吹き消し婆は人の家の中で点いている提灯や行灯の火を消す妖怪で、妖怪の多くは灯りを嫌うという話があり、この吹き消し婆はその灯りを吹き消すためにいるような妖怪だそうです。
宴会で灯りを灯している時に吹き消し婆が現れて火を消してしまうので、正直迷惑な妖怪だと思います。
疱瘡婆【天然痘を流行らせて喰った妖怪?】
出典:Wikipedia
15個目に紹介する妖怪は「疱瘡婆(ほうそうばばあ)」になります。
疱瘡婆は江戸時代の文学者である只野真葛の著書「奥州波奈志」に書かれている妖怪で、宮城県に天然痘を流行らせて、天然痘に罹った人間を喰っていたと言われています。
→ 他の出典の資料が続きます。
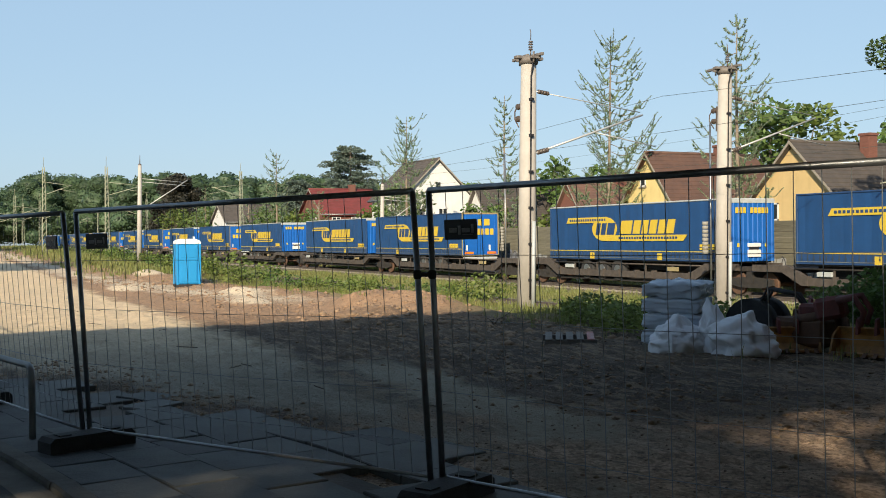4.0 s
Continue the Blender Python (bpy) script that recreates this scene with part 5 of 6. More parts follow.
# unseen trees beside the bridge, inferred from the dapples, placed to break the low sun
for i, (x, y, h, sp) in enumerate(((17, -8.0, 16, 7.0), (15, 6.5, 14, 6.5), (9, -14, 13, 5.5), (23, -17, 17, 6.5), (28, -7, 19, 7.0), (14, 17, 14, 6.0), (20, 27, 15, 6.5), (15, -23, 15, 6.5), (27, 8, 18, 7.0), (12, -13.0, 14.5, 5.0), (7.5, -7.5, 9.5, 3.2))):
    tree(x, y, h, sp, 120 + i, LEAFM, "tall leafy tree beside the bridge", 0.35, 31, 0.235, 0.06, 28, group="trees beside the bridge", solid=0.38)


# two trees out of view, added to hold back sky light from that side
for i in range(2):
    tree(-15 - 9 * i, -19 - 0.9 * i, 8.8, 4.5, 140 + i, LEAFD, "unseen leafy tree added across the road to block sky light", 0.25, 22, 0.26, 0.05, 22, group="trees along the road")


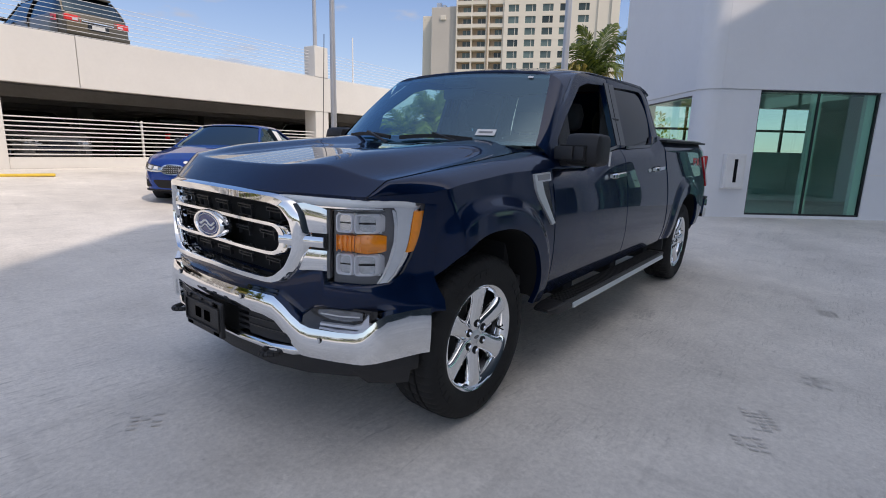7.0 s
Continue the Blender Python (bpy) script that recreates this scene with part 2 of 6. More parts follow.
def turned(bm, profile, steps, m=None, closed=False):
    """A turned shape: pairs of radius and height, round z."""
    rows = []
    for k in range(steps):
        a = 2 * math.pi * k / steps
        rows.append([bm.verts.new((m or Matrix()) @ Vector((r * math.cos(a), r * math.sin(a), h))) for r, h in profile])
    n = len(profile)
    for k in range(steps):
        a, b = rows[k], rows[(k + 1) % steps]
        for i in range(n if closed else n - 1):
            j = (i + 1) % n
            bm.faces.new((a[i], b[i], b[j], a[j]))
    bmesh.ops.recalc_face_normals(bm, faces=bm.faces)


def strip_path(bm, points, w, h, up=(0, 0, 1)):
    """A bar of rectangular section along points."""
    up = Vector(up)
    rings = []
    pts = [Vector(p) for p in points]
    for i, p in enumerate(pts):
        d = (pts[min(i + 1, len(pts) - 1)] - pts[max(i - 1, 0)]).normalized()
        s = d.cross(up).normalized()
        u = s.cross(d).normalized()
        rings.append([p + s * w / 2 + u * h / 2, p - s * w / 2 + u * h / 2, p - s * w / 2 - u * h / 2, p + s * w / 2 - u * h / 2])
    loft(bm, rings)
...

宮城県で疱瘡が流行して多くの犠牲者が出た時、その病死者のお墓を荒らされて遺体が消えたり、その遺体が喰われている跡があったのですが、魔除けをしても繰り返し同様の事件が起こりました。
そんな状況に対して人々の間では
「疱瘡婆が病死者を喰う為に疱瘡を流行らせたのではないか」
という噂が流れました。疱瘡婆の外見は不明ですが、ある一説によれば
- 顔が赤い
- 頭が白髪で覆われている
- 身長が3メートル
という話があり、それは人間ならざるものであるとして、これが疱瘡婆であるとされています。
みかり婆【人間の目を借りていく妖怪】
出典:Wikipedia
16個目に紹介する妖怪は「みかり婆(みかりばばあ)」になります。
みかり婆は関東に伝わる妖怪で、姿は一つ目が特徴とされており、みかり婆は旧暦の12月8日か2月8日に一つ目小僧と共に家へやってきて、箕や人間の目を借りていくと言われています。
他にも目を借りていくだけではなく、土に落ちた米粒を拾って火事を起こしたりするので、みかり婆に対する対策として目籠(めかご)を屋根の一番高いところに置いといたりして上記の日を過ごすそうです。
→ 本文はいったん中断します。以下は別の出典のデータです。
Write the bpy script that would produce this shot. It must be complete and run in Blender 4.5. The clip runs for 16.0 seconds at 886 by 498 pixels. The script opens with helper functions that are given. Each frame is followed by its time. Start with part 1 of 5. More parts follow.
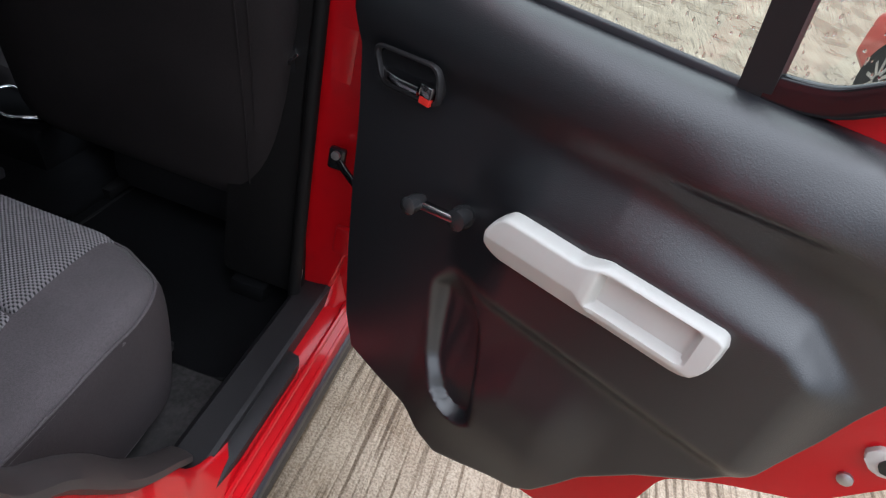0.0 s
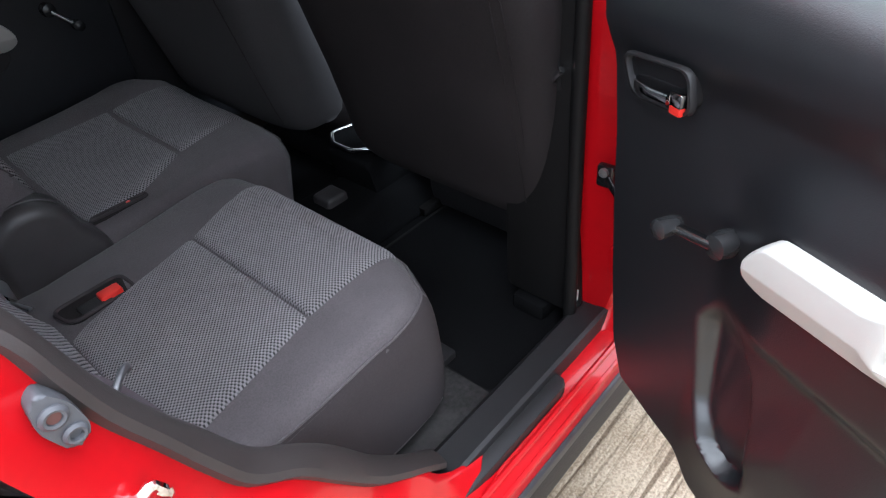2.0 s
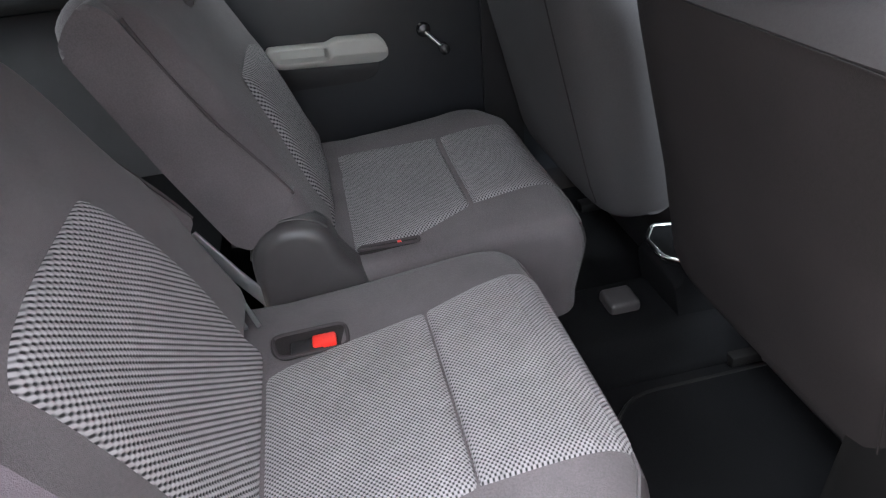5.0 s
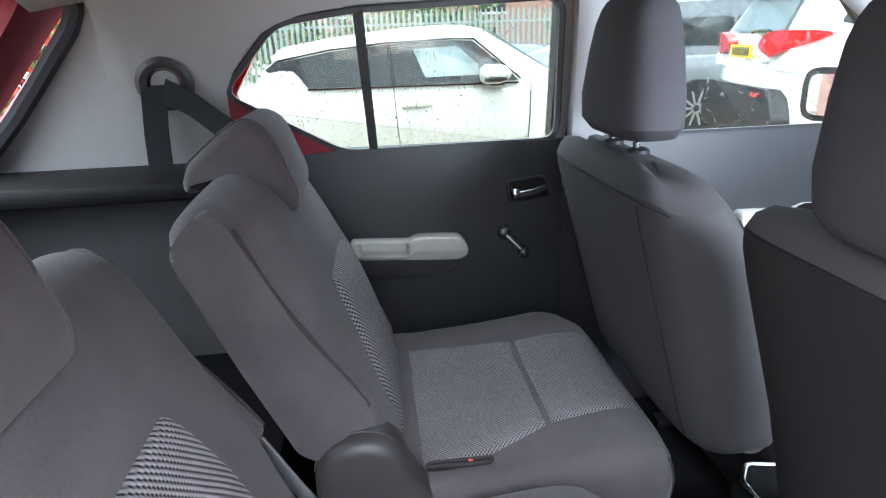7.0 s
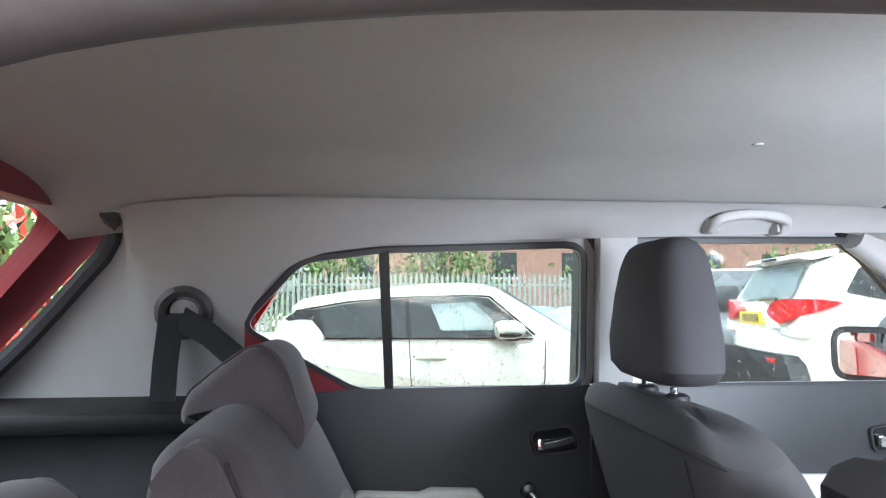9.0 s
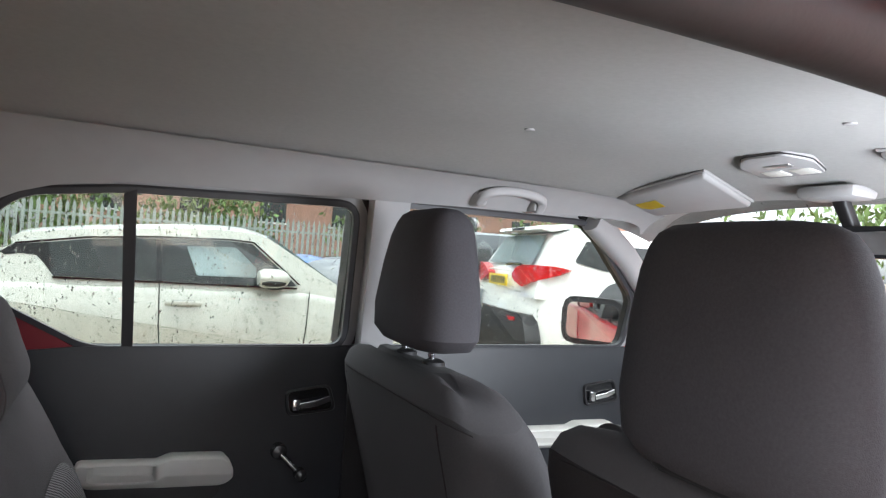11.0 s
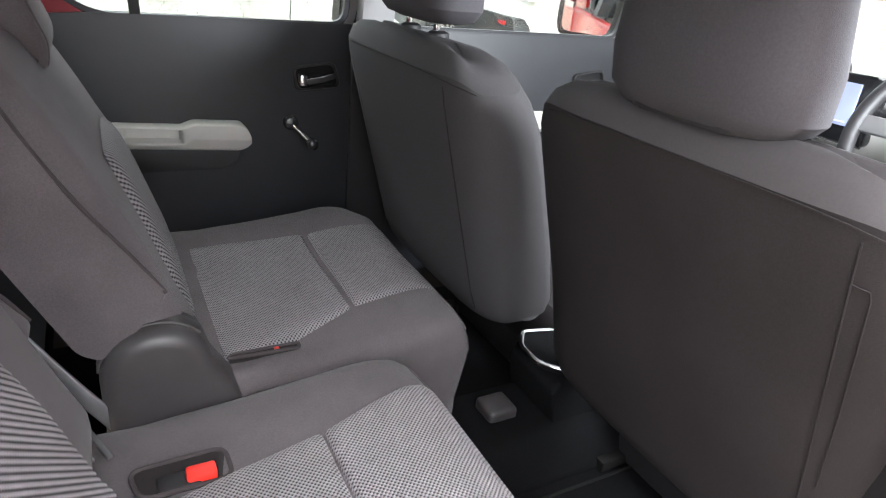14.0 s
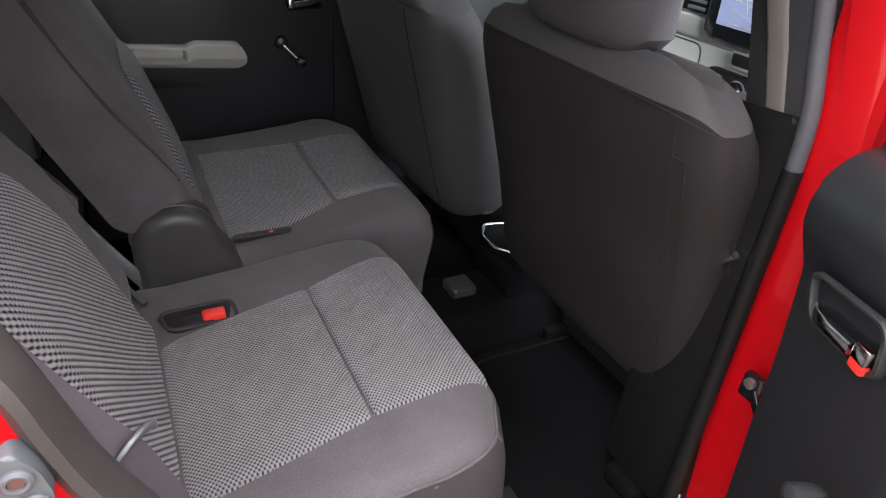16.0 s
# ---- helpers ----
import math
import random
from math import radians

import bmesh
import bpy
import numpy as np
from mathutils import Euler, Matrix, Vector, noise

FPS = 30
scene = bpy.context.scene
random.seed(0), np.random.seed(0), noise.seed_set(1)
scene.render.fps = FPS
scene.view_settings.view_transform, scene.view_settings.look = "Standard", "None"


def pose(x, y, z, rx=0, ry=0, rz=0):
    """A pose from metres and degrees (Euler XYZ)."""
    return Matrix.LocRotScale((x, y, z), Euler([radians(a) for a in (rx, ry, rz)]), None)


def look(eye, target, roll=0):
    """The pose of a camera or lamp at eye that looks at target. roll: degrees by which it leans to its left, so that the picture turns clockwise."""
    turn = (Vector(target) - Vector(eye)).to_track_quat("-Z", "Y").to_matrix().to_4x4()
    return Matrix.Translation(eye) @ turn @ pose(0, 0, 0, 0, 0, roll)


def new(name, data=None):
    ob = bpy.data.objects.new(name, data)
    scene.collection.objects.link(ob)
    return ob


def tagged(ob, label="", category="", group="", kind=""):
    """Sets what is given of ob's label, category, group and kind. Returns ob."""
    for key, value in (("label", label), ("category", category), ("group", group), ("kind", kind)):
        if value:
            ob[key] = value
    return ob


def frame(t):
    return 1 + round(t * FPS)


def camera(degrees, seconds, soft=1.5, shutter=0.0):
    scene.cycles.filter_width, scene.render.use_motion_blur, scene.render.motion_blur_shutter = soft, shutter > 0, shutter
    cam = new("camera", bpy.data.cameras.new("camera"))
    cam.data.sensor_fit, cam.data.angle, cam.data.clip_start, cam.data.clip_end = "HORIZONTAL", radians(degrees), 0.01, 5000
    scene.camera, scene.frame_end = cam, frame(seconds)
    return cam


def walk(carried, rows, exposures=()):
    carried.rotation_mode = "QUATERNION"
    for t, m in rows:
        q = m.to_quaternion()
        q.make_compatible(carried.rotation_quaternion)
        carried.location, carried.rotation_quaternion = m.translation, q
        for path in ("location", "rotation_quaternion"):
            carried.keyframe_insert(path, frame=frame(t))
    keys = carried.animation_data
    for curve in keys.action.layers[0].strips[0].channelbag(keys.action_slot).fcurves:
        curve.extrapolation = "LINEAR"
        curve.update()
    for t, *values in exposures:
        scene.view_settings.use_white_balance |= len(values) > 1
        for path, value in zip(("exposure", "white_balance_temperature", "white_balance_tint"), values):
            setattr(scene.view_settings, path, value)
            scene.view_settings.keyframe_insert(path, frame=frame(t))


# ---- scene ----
cam = camera(70.4, 16.0, 1.2)
PATH = [
    (0, (-0.307, -0.995, 1.222), (1.31, -0.857, 0.054), 17.3),
    (0.5, (-0.297, -1.026, 1.21), (1.311, -0.906, 0.026), 15.8),
    (1, (-0.238, -1.083, 1.227), (1.32, -0.712, 0.028), 12.7),
    (1.5, (-0.23, -1.06, 1.236), (1.169, -0.302, 0.024), 2.9),
    (2, (-0.207, -1.096, 1.225), (0.921, -0.004, -0.014), -5.0),
    (2.5, (-0.145, -1.086, 1.215), (0.803, 0.153, -0.036), -6.8),
    (3, (-0.062, -1.042, 1.192), (0.807, 0.261, -0.052), -5.2),
    (3.5, (0.0, -1.04, 1.194), (0.699, 0.362, -0.05), -5.1),
    (4, (0.049, -1.022, 1.186), (0.515, 0.48, -0.05), -6.8),
    (4.2, (0.056, -0.995, 1.185), (0.454, 0.534, -0.041), -7.0),
    (6.3, (0.01, -0.869, 1.255), (0.214, 0.957, 0.466), -3.6),
    (6.5, (0.008, -0.865, 1.261), (0.213, 0.978, 0.511), -3.0),
    (7, (0.0, -0.832, 1.267), (0.197, 1.056, 0.637), -2.1),
    (7.5, (-0.015, -0.794, 1.271), (0.167, 1.142, 0.803), -1.6),
    (8, (-0.012, -0.776, 1.264), (0.146, 1.21, 1.089), -0.6),
    (8.2, (-0.005, -0.775, 1.248), (0.142, 1.219, 1.203), -0.3),
    (10.3, (-0.028, -0.73, 1.215), (0.571, 1.162, 1.466), 2.9),
    (10.5, (-0.023, -0.723, 1.22), (0.697, 1.128, 1.449), 3.6),
    (11, (-0.004, -0.721, 1.245), (0.881, 1.072, 1.277), 4.0),
    (11.5, (0.004, -0.76, 1.245), (0.949, 0.981, 0.971), 4.2),
    (12, (-0.037, -0.786, 1.229), (0.882, 0.893, 0.65), 5.1),
    (12.5, (-0.05, -0.777, 1.2), (0.867, 0.856, 0.498), 5.7),
    (13, (-0.057, -0.757, 1.185), (0.848, 0.858, 0.428), 5.9),
    (13.5, (-0.065, -0.756, 1.176), (0.849, 0.838, 0.386), 6.0),
    (14, (-0.083, -0.807, 1.185), (0.829, 0.768, 0.356), 6.1),
    (14.5, (-0.098, -0.899, 1.185), (0.797, 0.651, 0.291), 5.8),
    (15, (-0.104, -0.968, 1.2), (0.763, 0.551, 0.231), 5.7),
    (15.5, (-0.111, -1.009, 1.226), (0.743, 0.491, 0.215), 5.6),
    (16, (-0.108, -1.049, 1.24), (0.74, 0.435, 0.201), 5.6),
]
EXPO = [(0.0, 0.82, 5700, 10), (1.5, 1.5, 5600, 8), (3.0, 2.0, 5800, 9), (4.0, 2.5, 6000, 8), (6.5, 3.1, 5650, 8), (8.0, 3.32, 5450, 6), (10.5, 2.55, 6150, 11), (11.6, 2.3, 6000, 11), (12.6, 3.35, 6000, 10), (14.0, 3.22, 6200, 10), (15.0, 3.0, 6300, 10), (16.0, 2.25, 6200, 10)]
walk(cam, [(t, look(eye, target, roll)) for t, eye, target, roll in PATH], EXPO)

# ---------- world and light ----------
GROUND = -0.09
world = bpy.data.worlds.new("overcast_sky")
scene.world = world
world.use_nodes = True
wn = world.node_tree
sky = wn.nodes.new("ShaderNodeTexSky")
sky.sky_type = "NISHITA"
sky.sun_disc = False
sky.sun_elevation, sky.sun_rotation = radians(83), radians(200)
sky.air_density, sky.dust_density = 1.0, 3.0
pale = wn.nodes.new("ShaderNodeHueSaturation")
pale.inputs["Saturation"].default_value = 0.12
wn.links.new(sky.outputs[0], pale.inputs["Color"])
wn.links.new(pale.outputs[0], wn.nodes["Background"].inputs["Color"])
wn.nodes["Background"].inputs["Strength"].default_value = 0.15
sun_data = bpy.data.lights.new("sun", "SUN")
sun_data.energy, sun_data.angle, sun_data.color = 2.25, radians(120), (1.0, 0.98, 0.95)
sun = new("sun", sun_data)
sun.matrix_world = look((0, 0, 20), (0.6, 2.2, 0))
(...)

これはみかり婆の目が一つしかないため、たくさんの目を見てしまうと恐怖して逃げるからなんだとか。
柳婆【柳の木がもたらす怪異】
出典:Wikipedia
最後に紹介する妖怪は「柳婆(やなぎばばあ)」になります。
柳婆は江戸時代の奇談集である「絵本百物語」に載っている妖怪で、これは柳婆という妖怪がいるのではなく、怪異を起こす柳があり、その柳が老婆に姿を変えることがあるところから出来た名前のようです。
茨城県鉾田市には昔、樹齢1000年以上となる柳の木が存在していたそうで、この柳の木が、
- 美女となって人を惑わす
- 老婆に姿を変えて道行く人に声をかける
として、人々に対して様々な怪異を引き起こしていたそうです。
樹齢1000年以上の木ともなれば、やはり人知を超えるような力を持っているということなのでしょう。
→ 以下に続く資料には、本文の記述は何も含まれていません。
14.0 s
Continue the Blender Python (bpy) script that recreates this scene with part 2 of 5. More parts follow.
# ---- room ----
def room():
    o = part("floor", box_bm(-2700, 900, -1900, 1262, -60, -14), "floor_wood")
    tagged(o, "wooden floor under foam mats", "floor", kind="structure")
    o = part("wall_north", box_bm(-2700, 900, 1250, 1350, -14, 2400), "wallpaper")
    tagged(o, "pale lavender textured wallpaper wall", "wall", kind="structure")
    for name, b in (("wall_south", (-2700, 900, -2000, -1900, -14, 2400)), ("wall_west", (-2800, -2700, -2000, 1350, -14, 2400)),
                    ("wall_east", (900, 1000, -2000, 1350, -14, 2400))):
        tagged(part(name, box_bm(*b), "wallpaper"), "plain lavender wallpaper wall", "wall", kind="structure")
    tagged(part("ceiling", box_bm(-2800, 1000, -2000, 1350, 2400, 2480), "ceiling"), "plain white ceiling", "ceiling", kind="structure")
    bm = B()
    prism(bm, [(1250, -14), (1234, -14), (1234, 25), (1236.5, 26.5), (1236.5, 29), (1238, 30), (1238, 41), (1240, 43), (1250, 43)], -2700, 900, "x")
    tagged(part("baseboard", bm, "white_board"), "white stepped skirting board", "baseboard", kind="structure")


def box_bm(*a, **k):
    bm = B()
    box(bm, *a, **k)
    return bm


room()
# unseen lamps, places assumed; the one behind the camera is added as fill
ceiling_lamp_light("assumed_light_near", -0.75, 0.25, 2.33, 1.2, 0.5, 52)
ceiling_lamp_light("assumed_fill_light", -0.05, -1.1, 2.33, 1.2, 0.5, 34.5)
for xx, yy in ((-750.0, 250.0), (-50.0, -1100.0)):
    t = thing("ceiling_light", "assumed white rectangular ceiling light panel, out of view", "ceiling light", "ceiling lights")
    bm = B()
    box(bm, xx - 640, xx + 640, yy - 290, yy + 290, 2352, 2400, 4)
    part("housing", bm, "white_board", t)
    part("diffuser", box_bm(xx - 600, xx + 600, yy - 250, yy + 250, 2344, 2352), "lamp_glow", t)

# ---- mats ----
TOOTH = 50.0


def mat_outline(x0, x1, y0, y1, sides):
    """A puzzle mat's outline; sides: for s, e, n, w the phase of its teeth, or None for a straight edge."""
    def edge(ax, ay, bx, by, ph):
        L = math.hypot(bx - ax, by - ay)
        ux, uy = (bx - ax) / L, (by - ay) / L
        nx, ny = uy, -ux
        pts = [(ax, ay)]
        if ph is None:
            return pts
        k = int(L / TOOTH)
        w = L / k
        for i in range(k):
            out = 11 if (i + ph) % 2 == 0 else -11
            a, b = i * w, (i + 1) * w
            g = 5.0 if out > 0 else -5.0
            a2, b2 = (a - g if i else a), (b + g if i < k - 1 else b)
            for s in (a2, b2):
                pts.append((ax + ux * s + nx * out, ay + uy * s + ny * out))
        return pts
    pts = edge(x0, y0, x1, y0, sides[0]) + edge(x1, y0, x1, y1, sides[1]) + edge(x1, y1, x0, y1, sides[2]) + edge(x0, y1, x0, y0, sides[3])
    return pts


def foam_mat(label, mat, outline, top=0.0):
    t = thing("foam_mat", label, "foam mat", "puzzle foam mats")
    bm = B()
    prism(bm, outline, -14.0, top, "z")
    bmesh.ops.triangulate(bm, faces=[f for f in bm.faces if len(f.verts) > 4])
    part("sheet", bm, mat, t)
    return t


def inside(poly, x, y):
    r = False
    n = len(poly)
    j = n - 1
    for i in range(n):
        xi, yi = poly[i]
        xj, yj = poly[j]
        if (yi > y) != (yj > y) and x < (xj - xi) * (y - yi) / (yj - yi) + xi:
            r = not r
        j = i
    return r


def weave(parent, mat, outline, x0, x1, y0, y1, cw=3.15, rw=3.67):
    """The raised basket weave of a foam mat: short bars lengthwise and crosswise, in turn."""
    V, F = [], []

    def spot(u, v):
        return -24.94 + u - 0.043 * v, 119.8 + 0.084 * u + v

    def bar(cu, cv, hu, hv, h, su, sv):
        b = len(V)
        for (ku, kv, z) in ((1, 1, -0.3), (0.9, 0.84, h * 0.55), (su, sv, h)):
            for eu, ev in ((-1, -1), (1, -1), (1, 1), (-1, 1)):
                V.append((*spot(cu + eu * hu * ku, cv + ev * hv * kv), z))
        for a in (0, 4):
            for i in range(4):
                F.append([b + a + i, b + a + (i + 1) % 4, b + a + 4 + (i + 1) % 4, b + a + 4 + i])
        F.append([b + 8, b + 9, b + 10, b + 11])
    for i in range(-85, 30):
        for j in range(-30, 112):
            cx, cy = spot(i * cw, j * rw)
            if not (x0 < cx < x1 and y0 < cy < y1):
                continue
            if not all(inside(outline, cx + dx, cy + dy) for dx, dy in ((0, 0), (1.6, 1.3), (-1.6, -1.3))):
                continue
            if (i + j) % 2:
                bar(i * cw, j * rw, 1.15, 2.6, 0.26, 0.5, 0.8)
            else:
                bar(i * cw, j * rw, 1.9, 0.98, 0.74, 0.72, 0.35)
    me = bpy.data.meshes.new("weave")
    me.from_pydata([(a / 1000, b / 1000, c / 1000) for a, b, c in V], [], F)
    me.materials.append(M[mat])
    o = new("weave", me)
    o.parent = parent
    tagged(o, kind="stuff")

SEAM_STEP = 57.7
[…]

まとめ:「ばばあ」の名が付く妖怪のほとんどは人を喰う特徴がある
今回は「ばばあ」の名が付く妖怪を17個紹介してきました。
どれも恐ろしい妖怪ばかりで、基本的には人を喰ってしまうという特徴があったように思います。
ただ、中には人を守る妖怪や戒めの為にわざとそういった行動をする妖怪もいたので、一概には悪い妖怪ばかりではないとも言えます。
ですが、現実世界に今回挙げたような妖怪が居るとしたら、やはり出会う事だけは避けたくなりますね。